Use specialized hardware accelerators to enhance performance for specific tasks. Suitable for:

  • Floating-point calculations
  • Graphics processing
  • Data pattern matching
  • Game and application streaming

These instances offload compute tasks from the CPU to dedicated hardware for efficiency.

Storage Optimized Instances

Designed for workloads that need high, sequential read and write access to large datasets. Suitable for:

  • Distributed file systems
  • Data warehousing
  • High-frequency online transaction processing (OLTP)

Pricing

With Amazon EC2, you pay only for the compute time you use. AWS offers multiple pricing models to suit various use cases and budget strategies.

On-Demand Instances

  • Ideal for short-term, unpredictable workloads
  • No upfront costs or long-term commitments
  • Instances run until manually stopped
  • Use cases: development, testing, or apps with irregular usage
  • Not cost-effective for year-long or ongoing workloads

Amazon EC2 Savings Plans

  • Commit to a consistent compute usage (1-year or 3-year term)
  • Save up to 72% over On-Demand pricing
  • Usage within commitment billed at a discounted rate
  • Excess usage billed at On-Demand rates
  • AWS Cost Explorer can help analyze usage and suggest savings

Reserved Instances

  • Apply billing discounts to On-Demand Instances
  • Options:
    • Standard and Convertible (1 or 3 years)
    • Scheduled (1 year)
  • Greater discounts for longer terms
  • Continue using instances after term ends at On-Demand rates unless renewed

Spot Instances

  • Use unused EC2 capacity at up to 90% discount
  • Ideal for flexible or interruptible workloads
  • Use cases: background processing, data analytics
  • Not suitable for critical tasks requiring consistent availability
  • Instances may be interrupted when demand increases or capacity drops

Dedicated Hosts

  • Physical servers fully dedicated to your use
  • Helps with license compliance (per-socket, per-core, per-VM)
  • Available as On-Demand or Reserved
  • Most expensive EC2 pricing option
  • Suitable for workloads with strict compliance or licensing needs

Scaling

Scalability Overview

Scalability means starting with only the resources you need and adjusting automatically based on demand. This ensures:

  • You only pay for what you use
  • You have enough capacity to meet customer needs without over-provisioning

Amazon EC2 Auto Scaling

Amazon EC2 Auto Scaling allows you to automatically add or remove EC2 instances in response to changes in demand. This helps maintain application availability and reduces manual intervention.

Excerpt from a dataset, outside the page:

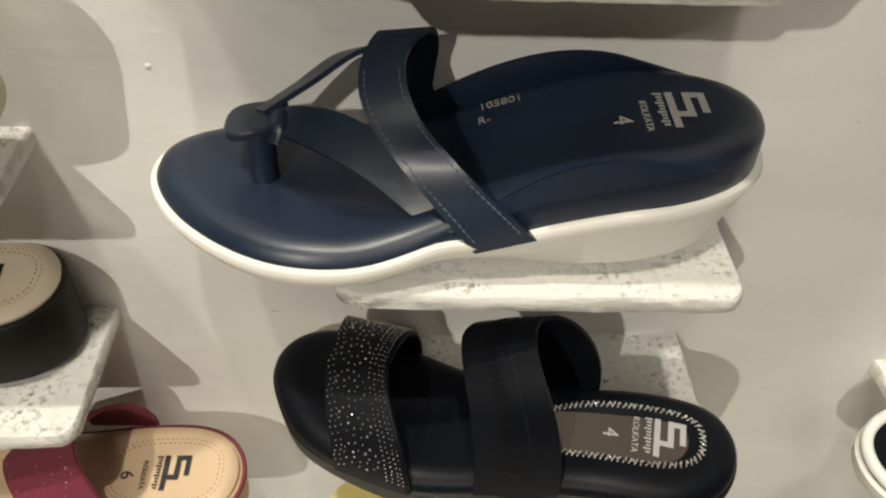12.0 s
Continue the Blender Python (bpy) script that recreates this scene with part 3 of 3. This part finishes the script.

Use cases include handling traffic spikes, preventing slow response times, and optimizing cost.

Two Types of Scaling

Dynamic scaling: reacts in real time to changes in demand Predictive scaling: forecasts demand and schedules scaling actions in advance

Auto Scaling Group Configuration

When creating an Auto Scaling group, you can define:

  • Minimum capacity: the number of instances that should always be running.
  • Desired capacity: the target number of instances to maintain. If unspecified, it defaults to the minimum.
  • Maximum capacity: the upper limit of instances to allow scaling.

Elastic Load Balancer

Elastic Load Balancing is an AWS service that automatically distributes incoming application traffic across multiple resources, such as Amazon EC2 instances.

Functions

  • Acts as a single point of contact for all incoming web traffic
  • Automatically routes requests to available EC2 instances
  • Distributes workload evenly, preventing any single instance from being overwhelmed

Integration with Auto Scaling

Elastic Load Balancing works closely with Amazon EC2 Auto Scaling. As the number of EC2 instances increases or decreases based on traffic demand, the load balancer ensures that incoming requests are evenly distributed among all active instances.

Real-World Analogy

Low demand: A few customers are at a coffee shop. Only a few registers (EC2 instances) are open, which is efficient for the demand. High demand: More customers arrive, so more registers (instances) are opened by Auto Scaling. An employee (the load balancer) directs customers to the next available register, distributing the load evenly.